Dr. Rajashree Kiran Marathe
I work at home or home visits
Doctor information
Experience:
22 years
Education:
Ayurvedic Medical College, Kolhapur, Maharashtra
Academic degree:
Bachelor of Ayurvedic Medicine and Surgery
Area of specialization:
I am mostly working with skin & joint issues.. that’s where my real focus is in Ayurveda. Things like eczema, psoriasis, acne—plus arthritis, joint pain, stiffness—all of them need more than just surface fixes. I use herbal preperations, Panchakarma detox (done properly, not rushed), and diet changes that actually match the patient’s needs, not some generic chart. My way is to go deep into the cause, not just cover symptoms, coz if you miss that the problem just keep coming back. Sometimes it’s diet, sometimes lifestyle, sometimes stress… usually a mix. For joints, I look at strengthening, reducing inflammation naturally, improving mobility step by step. For skin, it’s about calming the inside first before expecting the outside to glow. I also make treatment plans very specific—no “one-size-fits-all” here—because each body reacts different. And yeah, sometimes progress is slow, but that’s fine when you’re aiming for long-term relief instead of quick, short-lived results. In the end, my goal is simple: help the body heal itself, and make sure the patient feels better not just for a few weeks but for good.
Achievements:
I am done with my PGDEMS & PGDHM from Pune, and honestly both of these shaped a big part of how I handle patient care now. Emergency Medical Services training made me sharper, quicker at decision making… you don’t get much time to think when every second is counting. The hospital management part? that really opened my eyes to how systems work (or sometimes don’t) in healthcare. Now I can respond fast in crisis and also keep things smooth behind the scenes.

I am still grateful for my time working as a Medical Officer at Mai Mangeshkar Hospital, Pune… those days shaped a lot of how I see patient care now. It was busy, sometimes overwhelming, but it gave me solid hands-on experience across so many cases—acute emergencies one moment, long-term chronic issues the next. I was part of multiple departments, working side by side with specialists, nurses, support staff… you really learn the value of a team when you’re in the middle of it all. My role was a mix of diagnosing, treatment planning, monitoring progress, and making those quick, on-the-spot calls in emergencies (which honestly used to get my heart racing, but in a good way).

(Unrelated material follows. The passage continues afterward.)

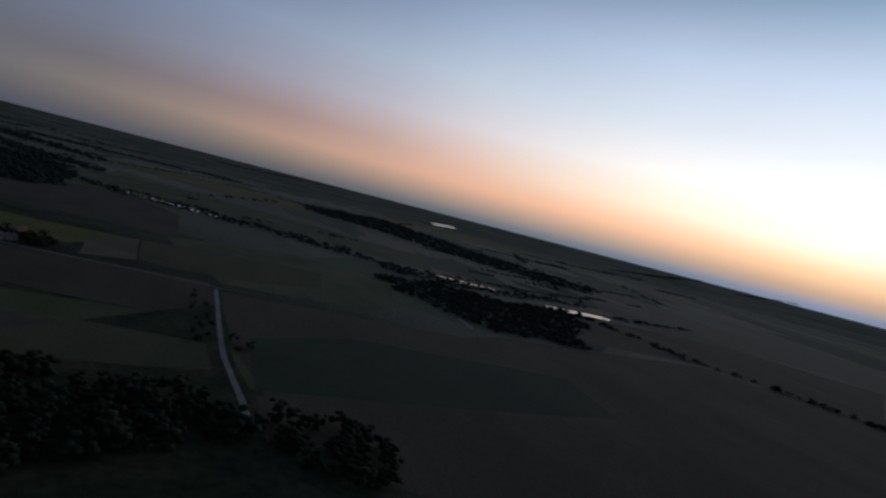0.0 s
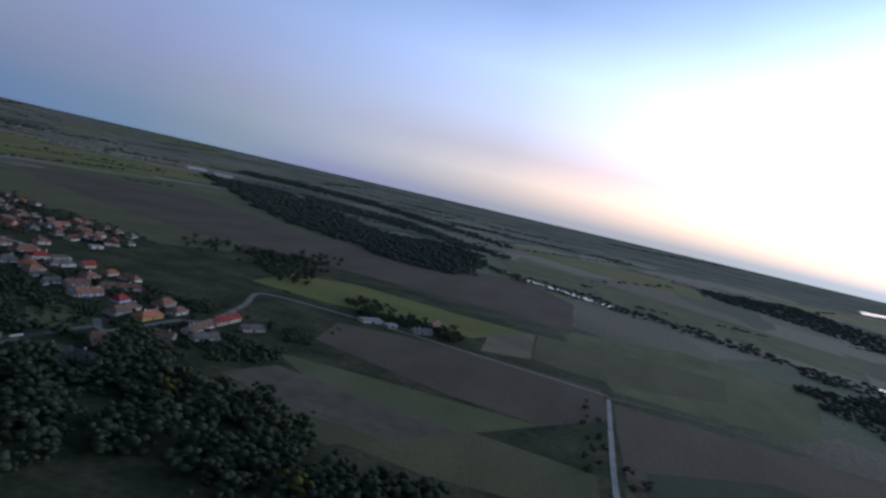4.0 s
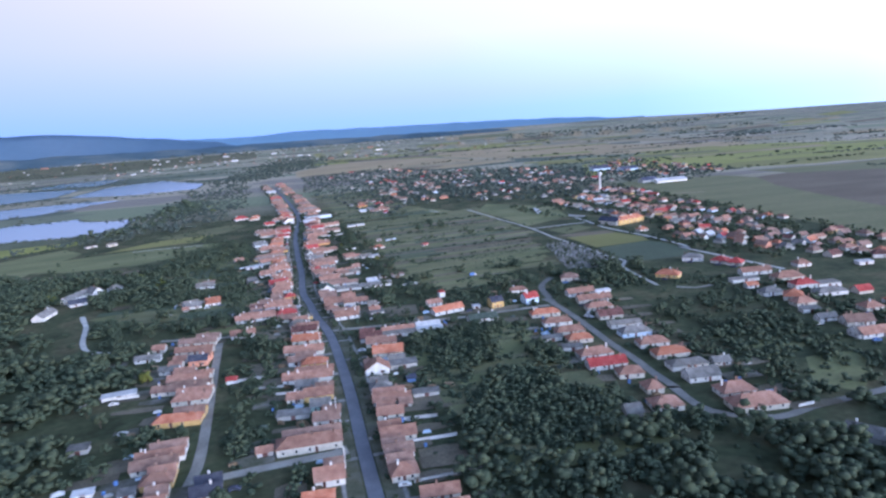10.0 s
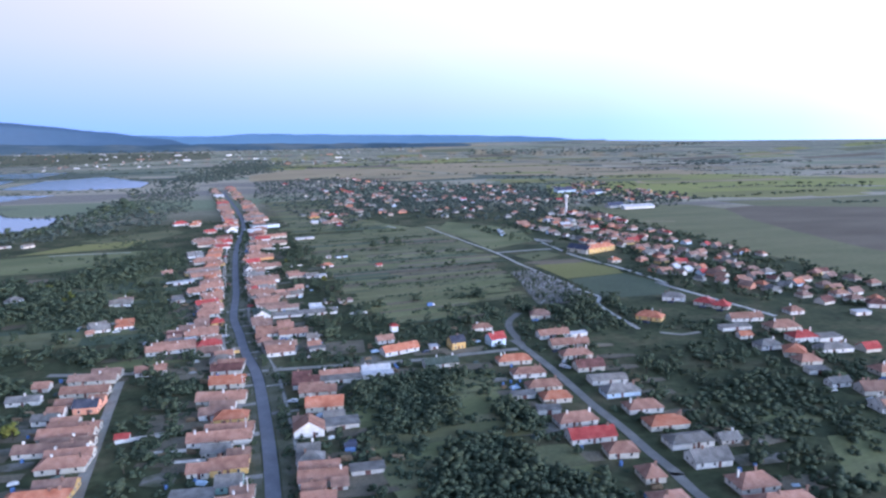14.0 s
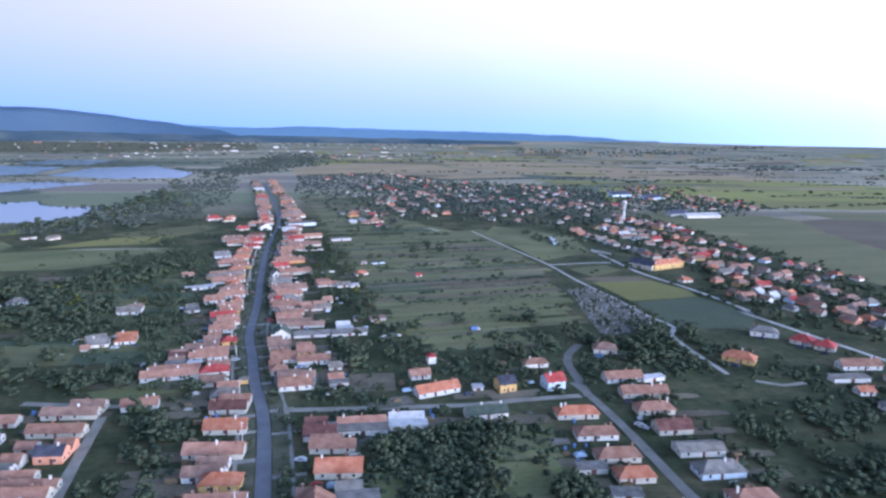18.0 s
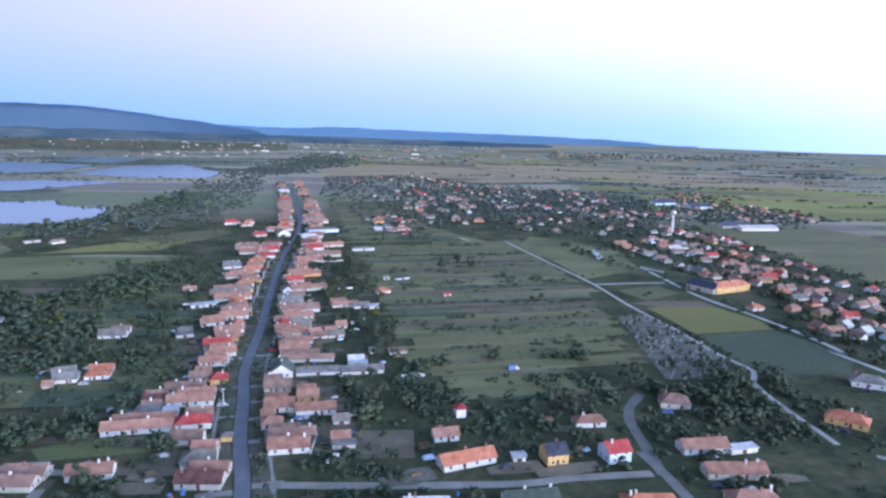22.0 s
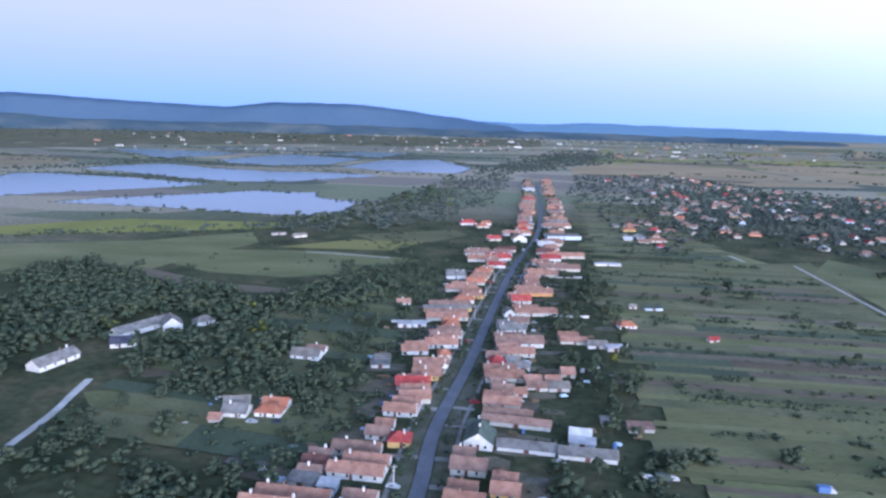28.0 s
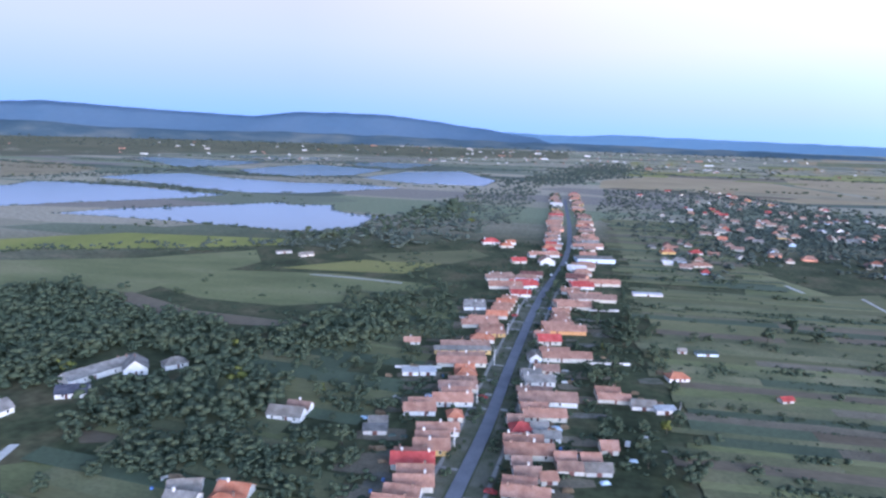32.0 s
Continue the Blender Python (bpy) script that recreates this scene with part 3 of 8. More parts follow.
def crown_data(seed, fine, tall=1.0):
    """A crown about 1 wide and 1 high, from its base at z = 0: many uneven clumps and loose sprays of leaves."""
    g = np.random.RandomState(seed)
    vs, fs, n = [], [], 0
    blobs = {"fine": 16, "low": 13, "bush": 5, "tiny": 2}[fine]
    base = ICO2 if fine == "fine" else ICO1
    centres = []
    for k in range(blobs):
        a, r = g.uniform(0, 2 * np.pi), np.sqrt(g.uniform(0, 1)) * 0.30
        z = g.uniform(0.2, 0.8)
        r *= 1.25 - 0.8 * abs(z - 0.45)
        c = np.array([r * np.cos(a), r * np.sin(a), z * tall])
        rad = g.uniform(0.13, 0.22) * (1.15 - 0.35 * z) * {"fine": 0.85, "low": 0.8, "bush": 1.0, "tiny": 1.55}[fine]
        v, f = base
        jitter = 1 + g.uniform(-0.2, 0.2, (len(v), 1))
        vs.append(v * rad * jitter * [1, 1, 0.85] + c)
        fs.append(f + n)
        n += len(v)
        centres.append((c, rad))
    sprays = {"fine": 200, "low": 26, "bush": 8, "tiny": 4}[fine]
    size = {"fine": 0.034, "low": 0.036, "bush": 0.05, "tiny": 0.1}[fine]
    for k in range(sprays):
        c, rad = centres[g.randint(blobs)]
        d = g.normal(size=3)
        d /= np.linalg.norm(d)
        p = c + d * rad * g.uniform(0.95, 1.3) * [1, 1, .85]
        u = np.cross(d, g.normal(size=3))
        u /= np.linalg.norm(u)
        w = np.cross(d, u) + d * g.uniform(-.6, .6)
        s = size * g.uniform(0.6, 1.4)
        vs.append(np.array([p - u * s, p + w * s, p + u * s, p - w * s]))
        fs.append(np.array([[n, n + 1, n + 2], [n, n + 2, n + 3]]))
        n += 4
    return np.concatenate(vs), np.concatenate(fs)


def mesh_np(name, v, f, mat, smooth=False):
    me = bpy.data.meshes.new(name)
    me.vertices.add(len(v))
    me.vertices.foreach_set("co", np.ascontiguousarray(v, dtype=np.float32).ravel())
    me.loops.add(f.size)
    me.loops.foreach_set("vertex_index", np.ascontiguousarray(f, dtype=np.int32).ravel())
    me.polygons.add(len(f))
    me.polygons.foreach_set("loop_start", np.arange(0, f.size, 3, dtype=np.int32))
    me.update(calc_edges=True)
    me.polygons.foreach_set("use_smooth", [True] * len(f))
    me.validate()
    me.materials.append(mat)
    return me


FINE = [crown_data(40 + i, "fine", 1.0 + 0.15 * (i % 3)) for i in range(6)]
BUSH = [crown_data(120 + i, "bush", 0.9) for i in range(6)]
LOW = [crown_data(80 + i, "low", 1.0 + 0.12 * (i % 3)) for i in range(8)]
TINY = [crown_data(140 + i, "tiny", 0.9) for i in range(6)]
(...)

Outpatient and inpatient care felt like two different worlds but equally important—one about immediate relief, the other about steady recovery. I handled patient assessments, managed sudden critical situations, and made sure follow-ups were actually meaningful instead of just a box ticked. There were late nights, early mornings, and some tough calls, but also those moments when a patient’s condition started improving and you knew you did something right. That whole experience didn’t just polish my diagnostic skills, it taught me how to balance clinical precision with actual human empathy. Because no matter how advanced your knowledge is, if a patient doesn’t feel heard or cared for, the treatment is only half-effective. Now in my Ayurvedic practice, I carry that same mix—efficiency from a clinical setting and the kind of compassion that doesn’t get rushed. I think that’s what really stays with me from those hospital days, and probably will forever.